The Court of Appeal has today endorsed the "robust" approach to sanctions imposed by the revised Civil Procedure Rules on parties that fail to meet procedural deadlines or otherwise comply with the rules and court orders. Costs budgets, in particular, must be submitted on time if a party is to recover the bulk of its legal costs after winning a case. The decision is a major boost to Lord Justice Jackson's vision of a more efficient, and less expensive, system of civil justice (see our March 2013 newsflash summarising his reforms).
The decision concerned proceedings arising from the "Plebgate" affair that led to the resignation of former UK Cabinet Minister Andrew Mitchell MP. In the main proceedings, Mr Mitchell's solicitors had failed to submit a costs budget on time, and did so only after being prompted by their opponent and the court. Extra time was not requested in advance, and no good reason was given for the delay. Litigants in other proceedings were also inconvenienced as a result of the costs management hearing being rescheduled.

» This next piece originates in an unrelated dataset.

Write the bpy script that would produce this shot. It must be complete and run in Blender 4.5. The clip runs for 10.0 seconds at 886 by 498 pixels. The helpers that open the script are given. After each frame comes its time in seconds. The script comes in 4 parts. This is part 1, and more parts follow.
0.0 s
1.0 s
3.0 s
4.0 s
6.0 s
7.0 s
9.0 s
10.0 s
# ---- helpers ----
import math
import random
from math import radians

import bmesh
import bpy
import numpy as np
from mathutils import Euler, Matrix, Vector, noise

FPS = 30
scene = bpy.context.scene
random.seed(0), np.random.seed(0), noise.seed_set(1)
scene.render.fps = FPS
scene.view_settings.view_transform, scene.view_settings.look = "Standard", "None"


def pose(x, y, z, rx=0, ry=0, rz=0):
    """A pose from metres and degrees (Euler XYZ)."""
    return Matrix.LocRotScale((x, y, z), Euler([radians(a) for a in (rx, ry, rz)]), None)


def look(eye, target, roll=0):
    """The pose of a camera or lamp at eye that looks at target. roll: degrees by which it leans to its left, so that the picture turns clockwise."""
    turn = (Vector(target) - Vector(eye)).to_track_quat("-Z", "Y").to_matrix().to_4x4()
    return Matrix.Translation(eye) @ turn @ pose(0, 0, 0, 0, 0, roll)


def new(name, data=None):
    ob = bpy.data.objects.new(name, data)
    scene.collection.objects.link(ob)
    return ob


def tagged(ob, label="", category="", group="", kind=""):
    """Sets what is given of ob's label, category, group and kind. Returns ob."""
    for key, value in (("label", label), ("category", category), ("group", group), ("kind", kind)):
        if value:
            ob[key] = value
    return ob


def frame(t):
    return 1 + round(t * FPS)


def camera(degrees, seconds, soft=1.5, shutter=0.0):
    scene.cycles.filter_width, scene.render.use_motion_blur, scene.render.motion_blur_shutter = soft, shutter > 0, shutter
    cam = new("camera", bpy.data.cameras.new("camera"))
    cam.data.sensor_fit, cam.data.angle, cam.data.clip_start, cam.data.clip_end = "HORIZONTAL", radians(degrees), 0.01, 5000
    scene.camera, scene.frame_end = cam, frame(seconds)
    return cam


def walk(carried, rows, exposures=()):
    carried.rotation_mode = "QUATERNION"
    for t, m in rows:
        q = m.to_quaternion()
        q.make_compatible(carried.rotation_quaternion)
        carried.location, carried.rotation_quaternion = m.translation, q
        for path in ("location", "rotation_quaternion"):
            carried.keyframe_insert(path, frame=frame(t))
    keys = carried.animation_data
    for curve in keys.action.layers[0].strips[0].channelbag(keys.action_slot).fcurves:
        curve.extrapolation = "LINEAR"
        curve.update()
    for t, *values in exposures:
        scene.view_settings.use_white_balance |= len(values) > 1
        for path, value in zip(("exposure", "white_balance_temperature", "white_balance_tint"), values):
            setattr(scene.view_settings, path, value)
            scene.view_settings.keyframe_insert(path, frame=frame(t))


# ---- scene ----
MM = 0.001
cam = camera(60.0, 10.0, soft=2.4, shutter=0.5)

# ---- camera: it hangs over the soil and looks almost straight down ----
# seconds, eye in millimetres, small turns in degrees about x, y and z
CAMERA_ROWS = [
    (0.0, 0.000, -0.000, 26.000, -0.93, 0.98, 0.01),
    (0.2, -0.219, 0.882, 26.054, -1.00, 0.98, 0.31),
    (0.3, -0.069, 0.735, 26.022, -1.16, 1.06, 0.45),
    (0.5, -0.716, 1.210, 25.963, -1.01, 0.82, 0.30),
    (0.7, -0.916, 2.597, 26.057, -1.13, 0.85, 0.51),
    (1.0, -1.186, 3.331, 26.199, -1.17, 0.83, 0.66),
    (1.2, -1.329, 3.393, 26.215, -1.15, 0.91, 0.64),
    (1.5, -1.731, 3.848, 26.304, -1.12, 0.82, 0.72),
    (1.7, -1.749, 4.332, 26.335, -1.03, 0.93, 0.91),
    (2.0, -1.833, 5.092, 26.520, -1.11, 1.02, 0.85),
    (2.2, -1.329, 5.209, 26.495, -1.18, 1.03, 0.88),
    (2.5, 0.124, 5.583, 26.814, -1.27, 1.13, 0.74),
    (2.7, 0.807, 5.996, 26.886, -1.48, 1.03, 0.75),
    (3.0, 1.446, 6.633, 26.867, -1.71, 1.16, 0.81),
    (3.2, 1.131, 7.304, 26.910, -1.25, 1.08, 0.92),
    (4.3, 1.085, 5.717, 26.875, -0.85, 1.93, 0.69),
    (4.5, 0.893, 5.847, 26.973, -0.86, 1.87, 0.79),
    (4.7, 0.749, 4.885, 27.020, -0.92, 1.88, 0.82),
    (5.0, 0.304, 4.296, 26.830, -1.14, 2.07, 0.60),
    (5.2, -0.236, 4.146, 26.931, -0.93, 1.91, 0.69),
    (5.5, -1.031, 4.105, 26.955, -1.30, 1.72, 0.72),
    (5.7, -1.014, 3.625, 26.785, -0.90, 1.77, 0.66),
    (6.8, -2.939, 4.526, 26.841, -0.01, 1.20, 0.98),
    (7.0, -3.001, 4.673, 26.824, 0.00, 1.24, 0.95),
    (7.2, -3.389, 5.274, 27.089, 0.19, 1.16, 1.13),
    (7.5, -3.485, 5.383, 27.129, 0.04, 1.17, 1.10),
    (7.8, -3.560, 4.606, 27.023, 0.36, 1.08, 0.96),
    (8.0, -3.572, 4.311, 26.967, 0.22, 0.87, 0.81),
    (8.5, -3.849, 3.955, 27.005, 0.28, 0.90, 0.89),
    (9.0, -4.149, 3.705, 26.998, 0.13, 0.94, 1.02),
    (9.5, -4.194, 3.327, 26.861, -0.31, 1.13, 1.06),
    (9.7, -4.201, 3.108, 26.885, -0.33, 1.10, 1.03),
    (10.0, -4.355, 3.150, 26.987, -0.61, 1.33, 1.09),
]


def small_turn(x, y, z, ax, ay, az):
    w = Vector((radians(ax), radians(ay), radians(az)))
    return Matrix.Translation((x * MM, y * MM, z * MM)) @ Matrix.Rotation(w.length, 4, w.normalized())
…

At first instance, Master McCloud applied the sanction stated in the rules: that the defaulting party "will be treated as having filed a budget comprising only the applicable court fees" (new CPR 3.14). She then went on to refuse an application for relief from this sanction, ie for it to be disapplied, citing new CPR 3.9(1). This requires the court to consider all the circumstances of the case, but to look in particular at two factors: the need for litigation to be conducted "efficiently and at proportionate cost", and the need to "enforce compliance with rules, practice directions and orders".
On appeal there was some debate about the applicability of the new rules, given that Master McCloud's decision was made in the context of a pilot scheme which followed the new provisions of the CPR but allowed the court a greater discretion. However, the Court of Appeal decided that this was essentially irrelevant. They also held that the two factors set out in CPR 3.9(1) should be given special emphasis. This meant in practice that a sanction should be disapplied only where the breach of a rule or order was trivial or there was "good reason" for it, eg a party or its solicitor suffering from a debilitating illness or being involved in an accident. A court might be more flexible where extra time was requested in advance, rather than after a deadline had been missed, but otherwise the court's approach should be "robust". Only in this way could the court ensure justice for all court users, and not just for the parties directly concerned.
At the end of the Court's judgment, the Master of the Rolls commented:
"We hope that our decision will send out a clear message. If it does, we are confident that, in time, legal representatives will become more efficient and will routinely comply with rules, practice directions and orders. If this happens, then we would expect that satellite litigation of this kind, which is so expensive and damaging to the civil justice system, will become a thing of the past."
It is not clear whether the decision will be appealed to the Supreme Court, but this seems unlikely given that it concerns questions of procedure.